Soil Organic Matter Dynamics and Microbial Distribution Under Elevated CO2 and Drought.

An understanding of the concomitant effects of elevated atmospheric CO₂ concentrations and drought on soil C cycling in agricultural systems is limited. We investigated the effects of elevated CO₂ (eCO₂) and drought on soil organic matter (SOM) dynamics and soil microbial distribution in a soybean system across soil environments (i.e., rhizosphere and bulk soil) and SOM fractions (coarse particulate organic matter (cPOM; >250 mm), microaggregate (53-250 mm), and silt-and-clay fraction (<53 mm)) at the Soybean Free Air Concentration Enrichment (SoyFACE) experiment in Illinois, USA. To study the distribution of microorganisms across soil environments and in the microaggregates, we quantified the total bacterial (16S rRNA) and denitrifier (nosZ) genes.

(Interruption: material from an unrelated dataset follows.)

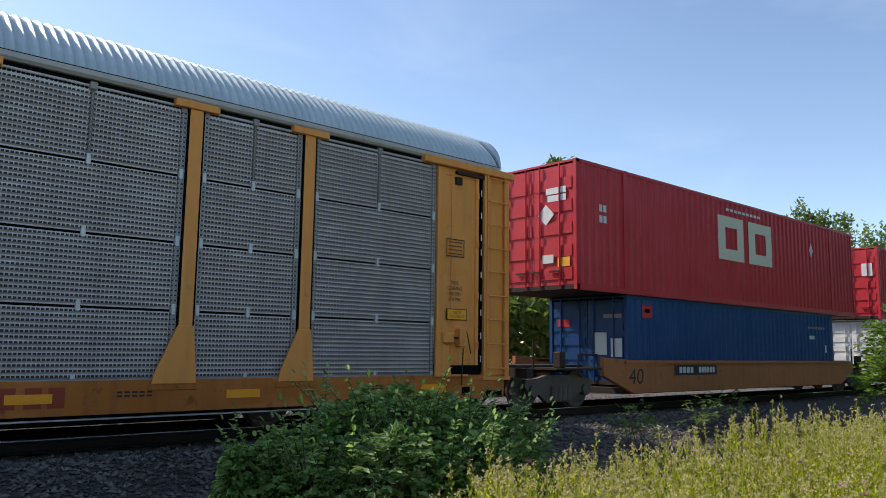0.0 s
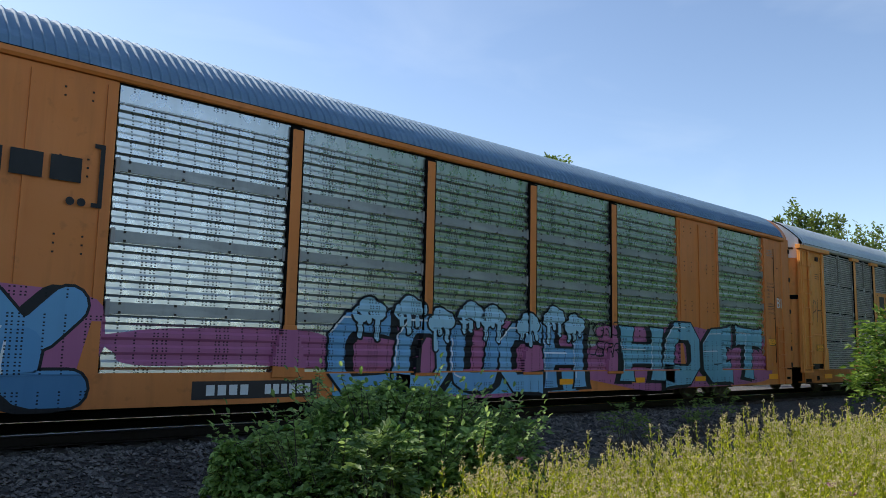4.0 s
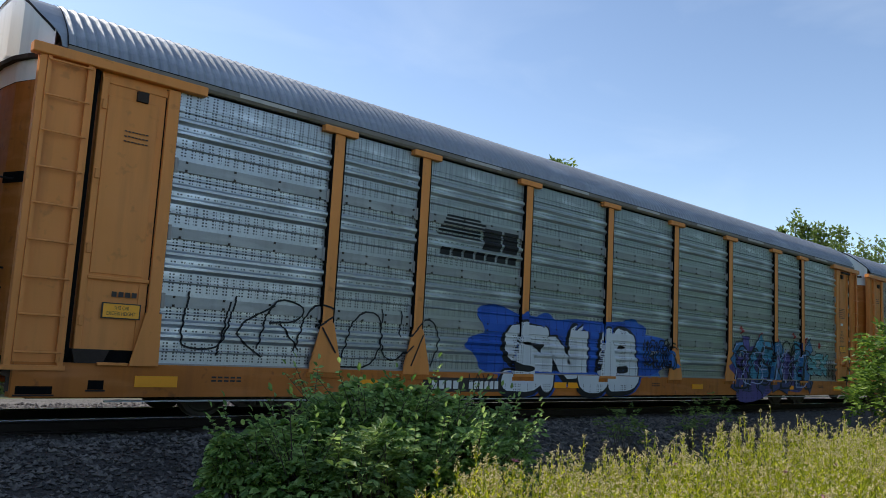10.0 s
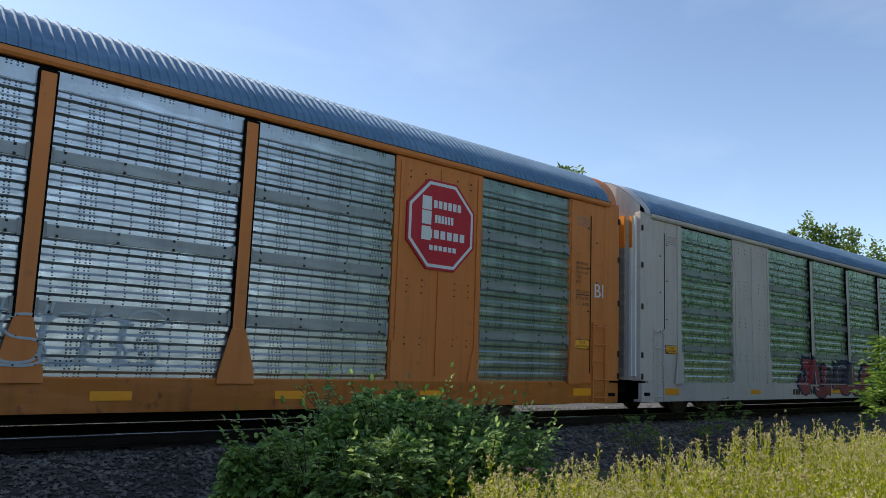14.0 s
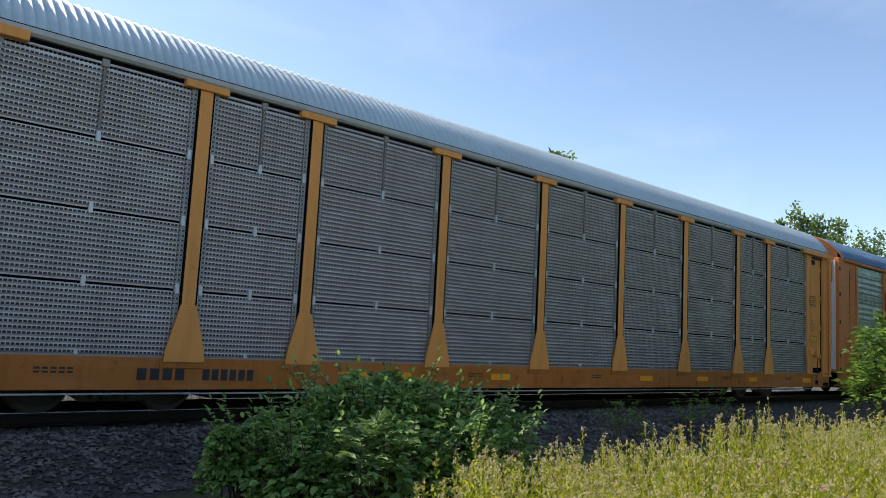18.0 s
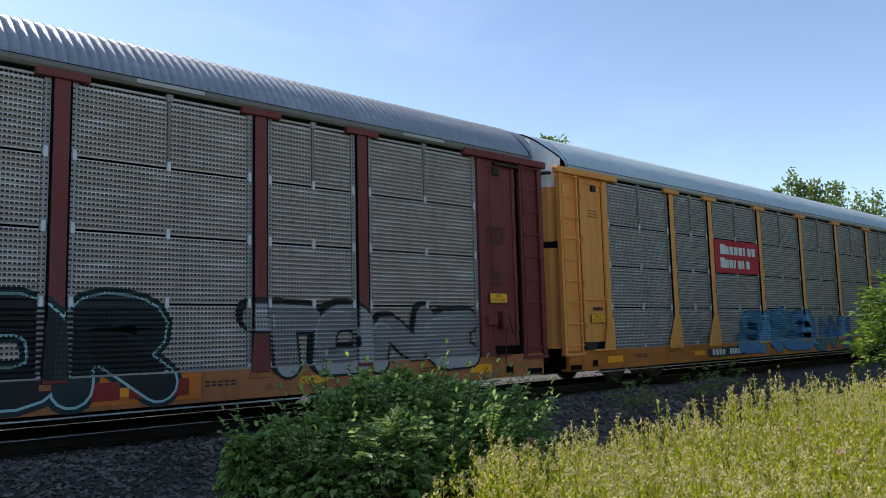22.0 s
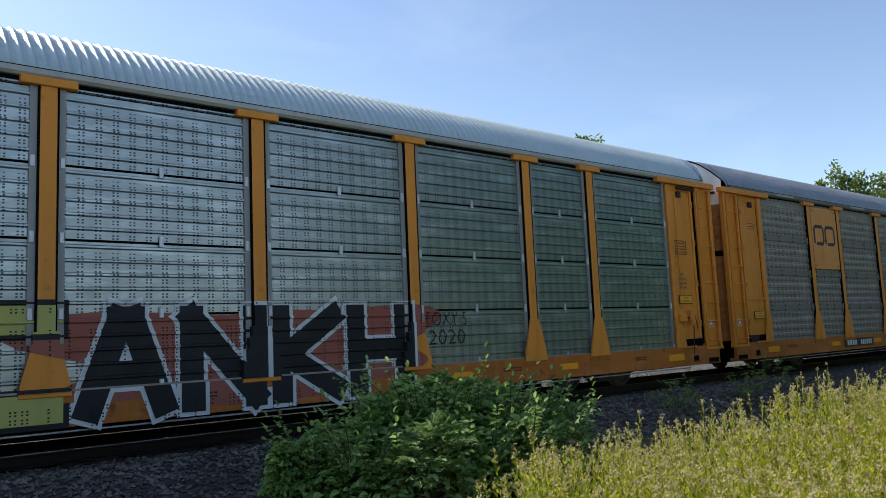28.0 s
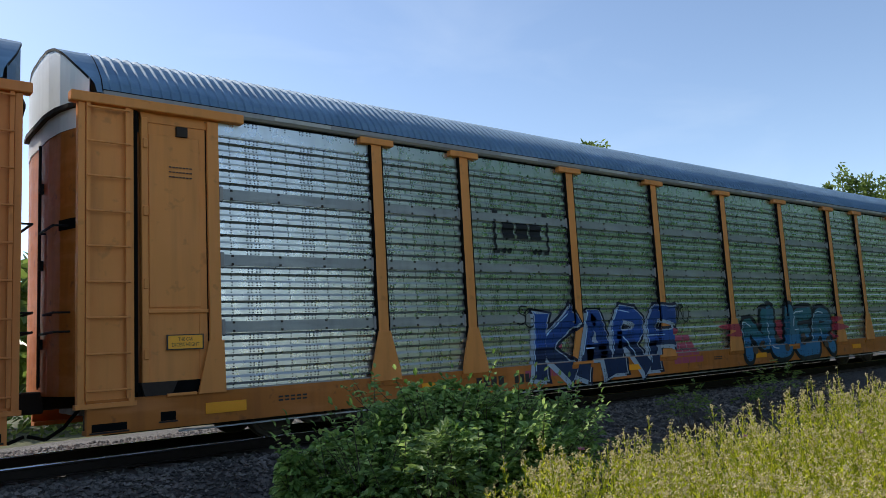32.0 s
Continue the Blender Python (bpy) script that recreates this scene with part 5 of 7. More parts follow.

We were unable to detect any significant effects of the different treatments on soil C and N concentrations either in the whole soil or in the SOM fractions within the same soil environment. Soil C and N concentrations in the microaggregates were significantly higher in the bulk soil than in the rhizosphere, whereas the opposite effect was observed for the silt-and-clay and cPOM fractions. The mass of microaggregates was the highest under drought in both rhizosphere and bulk soil. The quantification of 16S rRNA and nosZ community sizes indicated that drought increased the abundance of those genes inside microaggregates compared to ambient conditions of soil moisture, whereas no effects were observed in the whole soil. This suggests that microagregates, besides the fundamental role in C sequestration, can promote microbial growth even under environmental stresses such as drought.